The paper gives a short description and classification of approaches to the task of Information Extraction from text, also the existing areas of application for Information Extraction systems and the qualitative and quantitative evaluation of those systems. Observed are the restrictions on the architecture of those systems in the case of real-time text processing.
The area of Information Extraction differs from other directions in information search in that the emphasis is made on extracting the information in the form of frames of typical situations or entities. It is a wide and actively evolving area of research that has many applications and even so has not yet exhausted its potential for application. On a theoretical level many interesting models and technologies for information extraction were developed, this resulted in the task being solved with a rate of near human accuracy. Nevertheless the task of event extraction is far from being solved and it will require much labor and new ideas.

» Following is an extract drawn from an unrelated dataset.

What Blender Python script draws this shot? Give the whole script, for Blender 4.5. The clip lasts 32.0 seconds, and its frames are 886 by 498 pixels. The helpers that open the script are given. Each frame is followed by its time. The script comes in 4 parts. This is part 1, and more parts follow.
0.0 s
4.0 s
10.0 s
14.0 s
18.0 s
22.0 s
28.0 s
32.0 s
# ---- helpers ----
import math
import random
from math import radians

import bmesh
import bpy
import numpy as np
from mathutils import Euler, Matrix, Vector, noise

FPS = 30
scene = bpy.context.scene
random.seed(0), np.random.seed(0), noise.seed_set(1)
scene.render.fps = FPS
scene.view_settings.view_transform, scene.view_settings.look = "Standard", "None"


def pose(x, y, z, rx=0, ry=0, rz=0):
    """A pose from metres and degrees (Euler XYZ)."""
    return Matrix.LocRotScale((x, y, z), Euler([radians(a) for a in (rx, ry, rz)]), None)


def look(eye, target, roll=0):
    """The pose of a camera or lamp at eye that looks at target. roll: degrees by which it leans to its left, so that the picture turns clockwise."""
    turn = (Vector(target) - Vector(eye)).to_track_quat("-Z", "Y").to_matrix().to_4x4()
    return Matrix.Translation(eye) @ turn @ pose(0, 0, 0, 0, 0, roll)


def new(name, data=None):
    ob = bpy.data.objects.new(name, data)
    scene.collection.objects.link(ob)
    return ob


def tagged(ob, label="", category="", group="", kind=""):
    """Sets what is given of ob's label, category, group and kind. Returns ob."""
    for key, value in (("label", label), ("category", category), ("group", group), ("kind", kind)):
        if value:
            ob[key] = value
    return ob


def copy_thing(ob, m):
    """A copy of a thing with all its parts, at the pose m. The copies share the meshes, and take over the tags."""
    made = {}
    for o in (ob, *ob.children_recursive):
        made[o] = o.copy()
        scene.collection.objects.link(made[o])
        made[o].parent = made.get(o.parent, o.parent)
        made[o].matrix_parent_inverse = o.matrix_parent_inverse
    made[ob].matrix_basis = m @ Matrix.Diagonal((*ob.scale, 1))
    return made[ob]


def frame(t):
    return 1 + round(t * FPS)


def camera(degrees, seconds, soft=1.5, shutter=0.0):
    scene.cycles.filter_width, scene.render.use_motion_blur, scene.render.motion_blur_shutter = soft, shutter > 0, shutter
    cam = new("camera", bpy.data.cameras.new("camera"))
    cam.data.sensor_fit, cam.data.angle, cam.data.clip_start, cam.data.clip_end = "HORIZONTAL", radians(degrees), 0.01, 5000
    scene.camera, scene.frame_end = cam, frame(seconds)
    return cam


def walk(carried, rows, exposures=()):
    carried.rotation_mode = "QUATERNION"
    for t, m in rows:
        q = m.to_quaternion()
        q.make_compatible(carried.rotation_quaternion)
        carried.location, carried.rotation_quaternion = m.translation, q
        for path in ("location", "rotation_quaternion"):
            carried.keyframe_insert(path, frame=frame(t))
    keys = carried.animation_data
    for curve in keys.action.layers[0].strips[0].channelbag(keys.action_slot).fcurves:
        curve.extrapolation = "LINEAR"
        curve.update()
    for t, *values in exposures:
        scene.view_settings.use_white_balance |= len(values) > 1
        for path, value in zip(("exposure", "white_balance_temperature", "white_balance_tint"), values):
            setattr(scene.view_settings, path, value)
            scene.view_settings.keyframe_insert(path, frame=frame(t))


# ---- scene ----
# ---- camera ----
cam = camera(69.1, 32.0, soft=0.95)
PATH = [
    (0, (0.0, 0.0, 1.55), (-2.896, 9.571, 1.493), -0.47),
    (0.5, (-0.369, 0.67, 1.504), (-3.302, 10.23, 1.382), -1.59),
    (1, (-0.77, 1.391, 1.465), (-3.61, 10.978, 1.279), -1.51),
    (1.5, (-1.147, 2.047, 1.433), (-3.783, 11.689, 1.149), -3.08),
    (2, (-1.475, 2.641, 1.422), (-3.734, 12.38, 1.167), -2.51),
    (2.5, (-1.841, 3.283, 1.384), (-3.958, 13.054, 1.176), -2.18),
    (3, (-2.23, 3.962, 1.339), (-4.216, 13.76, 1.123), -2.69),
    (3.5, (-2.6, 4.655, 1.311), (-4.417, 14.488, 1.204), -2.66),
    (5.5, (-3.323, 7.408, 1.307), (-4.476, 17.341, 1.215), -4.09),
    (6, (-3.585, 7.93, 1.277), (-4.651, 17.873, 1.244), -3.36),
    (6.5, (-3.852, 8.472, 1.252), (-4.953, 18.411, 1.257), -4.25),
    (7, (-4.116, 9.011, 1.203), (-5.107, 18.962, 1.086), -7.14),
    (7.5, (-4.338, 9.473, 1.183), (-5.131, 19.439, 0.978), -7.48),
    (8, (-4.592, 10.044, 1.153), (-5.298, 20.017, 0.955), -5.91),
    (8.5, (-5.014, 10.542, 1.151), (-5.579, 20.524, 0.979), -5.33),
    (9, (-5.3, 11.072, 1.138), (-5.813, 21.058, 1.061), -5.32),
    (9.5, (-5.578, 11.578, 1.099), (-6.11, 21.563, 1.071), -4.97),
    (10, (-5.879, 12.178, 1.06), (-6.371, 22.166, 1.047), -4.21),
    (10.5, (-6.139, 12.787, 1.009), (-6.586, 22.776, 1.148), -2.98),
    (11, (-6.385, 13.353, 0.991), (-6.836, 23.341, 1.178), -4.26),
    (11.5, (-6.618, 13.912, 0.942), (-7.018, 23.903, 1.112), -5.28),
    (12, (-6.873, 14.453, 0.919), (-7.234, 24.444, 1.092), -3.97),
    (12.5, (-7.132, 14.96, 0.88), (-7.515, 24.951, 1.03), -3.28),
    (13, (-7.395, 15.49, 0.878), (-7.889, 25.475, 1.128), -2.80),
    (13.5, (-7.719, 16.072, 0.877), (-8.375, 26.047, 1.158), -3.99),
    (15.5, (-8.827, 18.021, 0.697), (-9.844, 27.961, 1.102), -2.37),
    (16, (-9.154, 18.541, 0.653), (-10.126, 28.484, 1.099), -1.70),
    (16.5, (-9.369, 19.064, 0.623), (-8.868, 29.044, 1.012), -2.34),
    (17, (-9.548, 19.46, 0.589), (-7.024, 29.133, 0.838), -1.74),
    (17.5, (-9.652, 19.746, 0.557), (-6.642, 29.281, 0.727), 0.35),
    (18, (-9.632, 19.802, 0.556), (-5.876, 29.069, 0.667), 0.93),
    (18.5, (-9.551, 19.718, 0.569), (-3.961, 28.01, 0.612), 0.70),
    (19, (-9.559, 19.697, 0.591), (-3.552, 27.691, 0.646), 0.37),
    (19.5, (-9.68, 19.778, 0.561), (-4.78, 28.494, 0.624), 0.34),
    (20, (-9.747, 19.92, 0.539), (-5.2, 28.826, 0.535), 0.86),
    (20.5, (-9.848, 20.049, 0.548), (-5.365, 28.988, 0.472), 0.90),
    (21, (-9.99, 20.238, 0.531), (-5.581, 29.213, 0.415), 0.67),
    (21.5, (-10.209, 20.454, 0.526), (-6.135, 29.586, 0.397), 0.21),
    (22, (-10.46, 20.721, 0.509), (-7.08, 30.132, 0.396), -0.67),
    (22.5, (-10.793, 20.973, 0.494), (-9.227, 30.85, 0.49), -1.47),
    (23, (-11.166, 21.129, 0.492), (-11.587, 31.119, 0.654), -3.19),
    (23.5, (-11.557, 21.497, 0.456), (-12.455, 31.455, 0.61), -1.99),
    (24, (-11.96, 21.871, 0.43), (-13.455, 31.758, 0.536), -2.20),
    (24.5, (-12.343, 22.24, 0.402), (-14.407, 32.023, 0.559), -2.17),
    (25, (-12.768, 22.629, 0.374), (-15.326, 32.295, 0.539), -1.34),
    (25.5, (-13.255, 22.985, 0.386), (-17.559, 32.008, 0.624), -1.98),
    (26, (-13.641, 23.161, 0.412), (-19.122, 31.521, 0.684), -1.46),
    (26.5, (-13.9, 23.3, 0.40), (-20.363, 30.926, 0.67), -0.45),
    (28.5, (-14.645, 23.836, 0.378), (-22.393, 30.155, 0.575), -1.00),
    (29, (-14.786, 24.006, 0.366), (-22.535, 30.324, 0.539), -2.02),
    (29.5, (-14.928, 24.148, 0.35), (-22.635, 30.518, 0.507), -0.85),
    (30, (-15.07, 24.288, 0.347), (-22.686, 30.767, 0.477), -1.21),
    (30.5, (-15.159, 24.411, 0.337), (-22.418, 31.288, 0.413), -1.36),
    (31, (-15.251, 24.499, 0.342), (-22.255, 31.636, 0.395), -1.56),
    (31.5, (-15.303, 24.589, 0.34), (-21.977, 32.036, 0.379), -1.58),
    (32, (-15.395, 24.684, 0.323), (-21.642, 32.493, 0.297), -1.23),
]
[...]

The paper covers the main directions in Information Extraction: approach based on knowledge, approach based on data and combined approach. Approaches are compared based on a set of parameters: labor input, required data volume, degree of result interpretability. A method for evaluating Information Extraction systems based on accuracy and recall is described.
Proposed is a general classification of Information Extraction tasks. Also described is an architecture for Information Extraction systems that includes such tasks as text preprocessing and co-reference resolution. A main qualitative and quantitative assessment of the achieved results is given. This paper has a fairly extensive bibliography which includes 29 titles of mostly contemporary works and that allows to obtain a complete picture of this field of research.